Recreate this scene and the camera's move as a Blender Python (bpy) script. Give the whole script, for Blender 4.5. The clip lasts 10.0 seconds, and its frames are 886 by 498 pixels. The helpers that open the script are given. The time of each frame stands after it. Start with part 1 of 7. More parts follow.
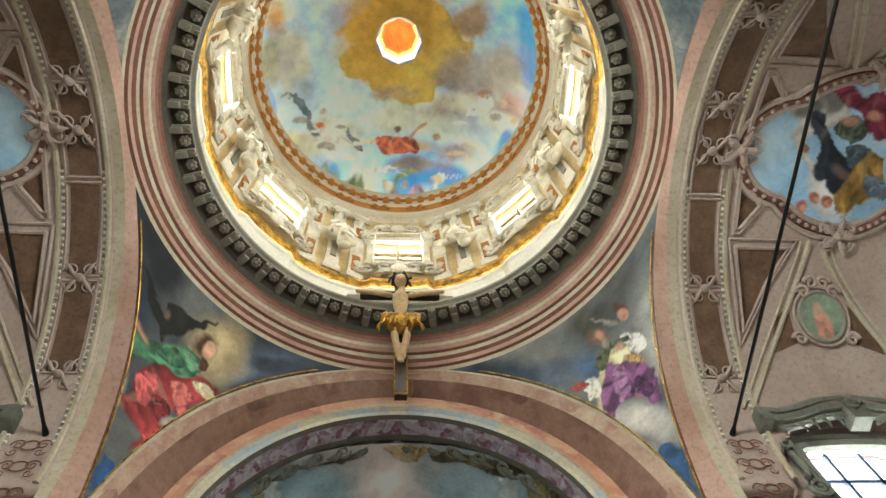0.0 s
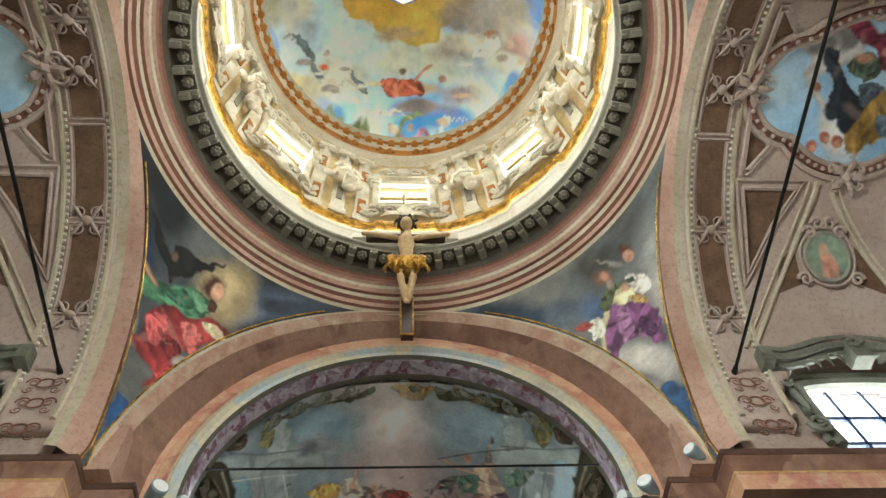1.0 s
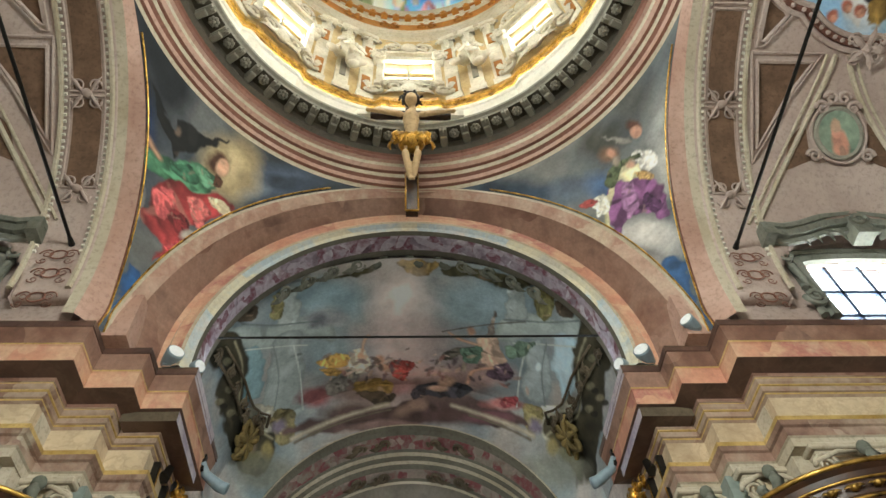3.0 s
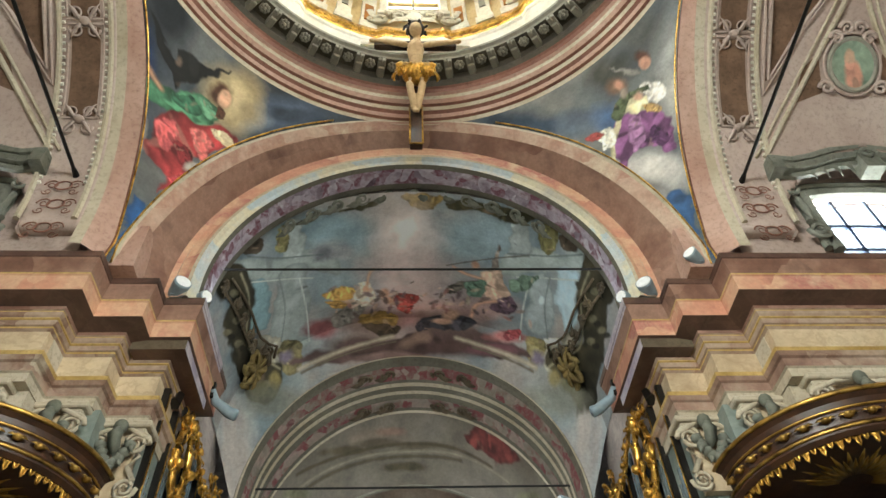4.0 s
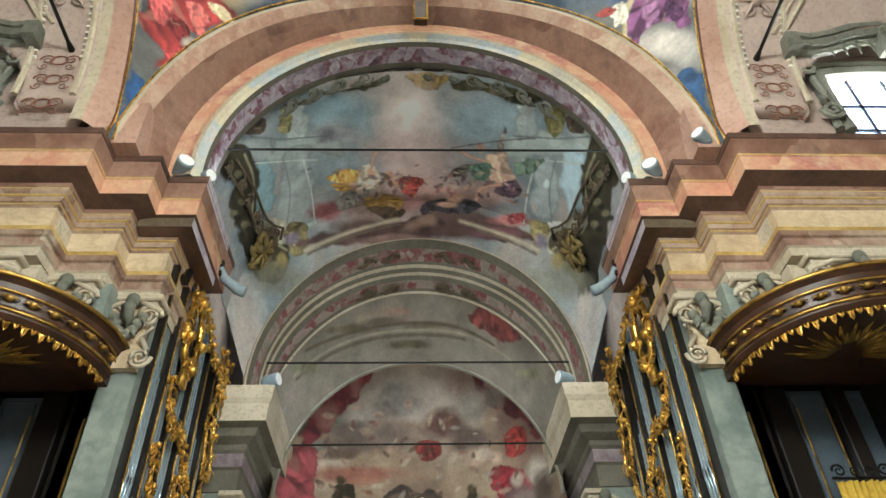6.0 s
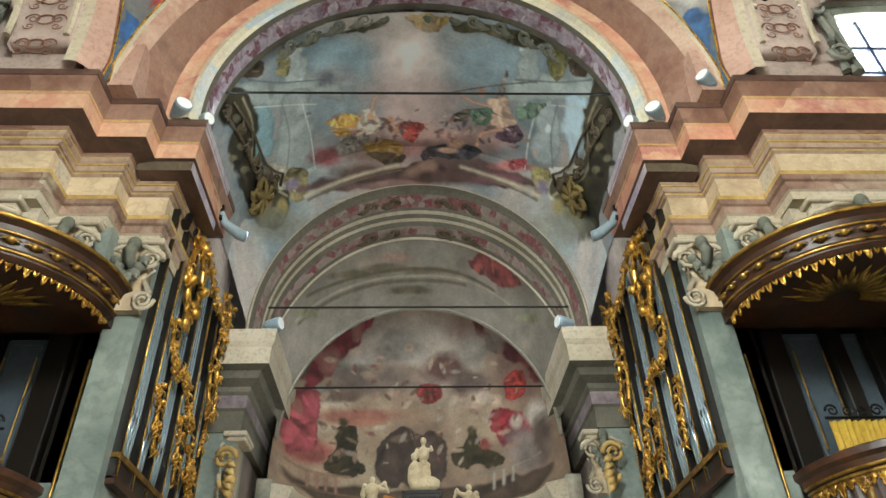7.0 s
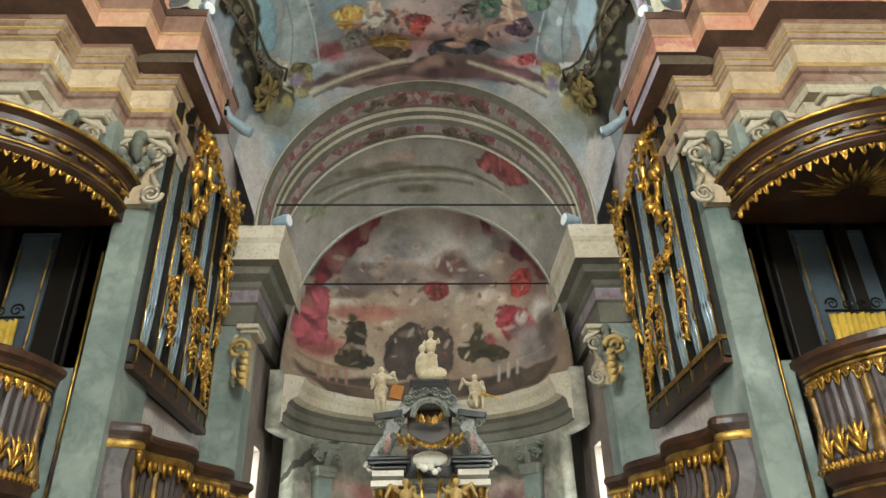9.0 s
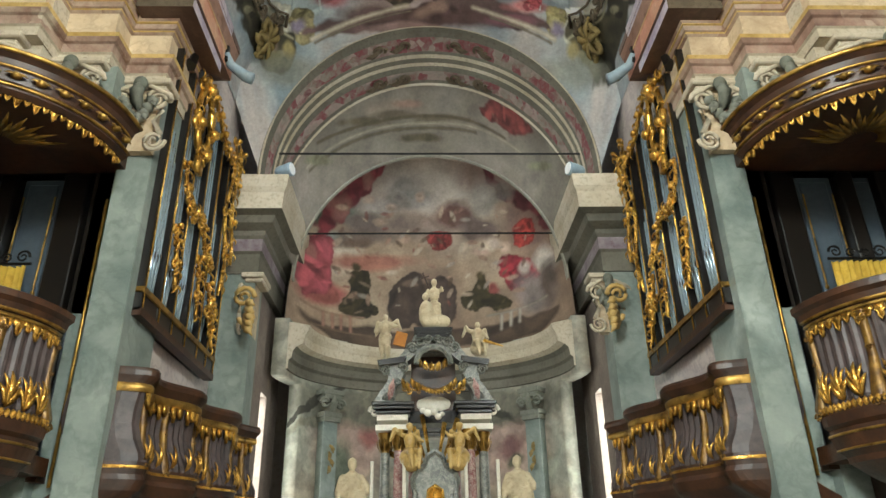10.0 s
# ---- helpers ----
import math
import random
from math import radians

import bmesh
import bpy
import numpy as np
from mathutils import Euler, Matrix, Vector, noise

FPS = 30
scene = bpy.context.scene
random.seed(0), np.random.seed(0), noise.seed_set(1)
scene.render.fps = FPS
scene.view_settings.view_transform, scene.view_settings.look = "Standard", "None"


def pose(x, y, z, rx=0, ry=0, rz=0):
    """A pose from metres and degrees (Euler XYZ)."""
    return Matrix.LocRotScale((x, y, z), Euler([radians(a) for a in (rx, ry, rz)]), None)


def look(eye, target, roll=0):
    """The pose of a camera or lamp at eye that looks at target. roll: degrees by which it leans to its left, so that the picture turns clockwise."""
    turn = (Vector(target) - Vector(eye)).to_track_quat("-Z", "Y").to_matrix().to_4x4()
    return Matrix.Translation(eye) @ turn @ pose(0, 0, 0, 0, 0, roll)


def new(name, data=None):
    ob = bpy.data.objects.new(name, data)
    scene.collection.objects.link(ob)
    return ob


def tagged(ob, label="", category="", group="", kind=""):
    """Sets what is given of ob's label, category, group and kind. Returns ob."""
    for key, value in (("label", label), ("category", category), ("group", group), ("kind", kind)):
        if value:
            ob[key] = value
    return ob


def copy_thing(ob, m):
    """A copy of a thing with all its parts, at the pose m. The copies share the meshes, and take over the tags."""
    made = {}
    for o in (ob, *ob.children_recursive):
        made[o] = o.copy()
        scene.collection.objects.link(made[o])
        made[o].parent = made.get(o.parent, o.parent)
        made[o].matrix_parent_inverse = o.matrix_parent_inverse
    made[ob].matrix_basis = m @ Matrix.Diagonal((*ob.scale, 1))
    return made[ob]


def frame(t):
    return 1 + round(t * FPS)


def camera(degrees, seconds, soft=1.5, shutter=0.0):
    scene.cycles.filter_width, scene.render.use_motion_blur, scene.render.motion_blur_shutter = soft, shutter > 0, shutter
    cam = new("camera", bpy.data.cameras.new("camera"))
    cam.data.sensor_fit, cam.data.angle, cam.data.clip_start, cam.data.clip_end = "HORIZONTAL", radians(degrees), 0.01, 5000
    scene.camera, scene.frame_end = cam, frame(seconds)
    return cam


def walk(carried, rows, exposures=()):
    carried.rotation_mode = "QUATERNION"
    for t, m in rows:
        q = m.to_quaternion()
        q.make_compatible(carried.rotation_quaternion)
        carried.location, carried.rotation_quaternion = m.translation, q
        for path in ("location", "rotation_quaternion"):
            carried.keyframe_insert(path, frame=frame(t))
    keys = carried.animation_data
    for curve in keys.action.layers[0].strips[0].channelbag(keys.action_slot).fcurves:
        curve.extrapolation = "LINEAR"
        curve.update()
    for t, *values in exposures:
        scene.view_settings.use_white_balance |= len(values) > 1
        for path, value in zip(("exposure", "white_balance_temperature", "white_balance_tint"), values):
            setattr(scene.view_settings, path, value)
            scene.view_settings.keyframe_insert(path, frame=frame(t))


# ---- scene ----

........

Transcribe exactly, with no pictures, the lines running from the first line of the material through the line holding "scene = bpy.context.scene".

CORRECT ANSWER
Recreate this scene and the camera's move as a Blender Python (bpy) script. Give the whole script, for Blender 4.5. The clip lasts 10.0 seconds, and its frames are 886 by 498 pixels. The helpers that open the script are given. The time of each frame stands after it. Start with part 1 of 7. More parts follow.
0.0 s
1.0 s
3.0 s
4.0 s
6.0 s
7.0 s
9.0 s
10.0 s
# ---- helpers ----
import math
import random
from math import radians

import bmesh
import bpy
import numpy as np
from mathutils import Euler, Matrix, Vector, noise

FPS = 30
scene = bpy.context.scene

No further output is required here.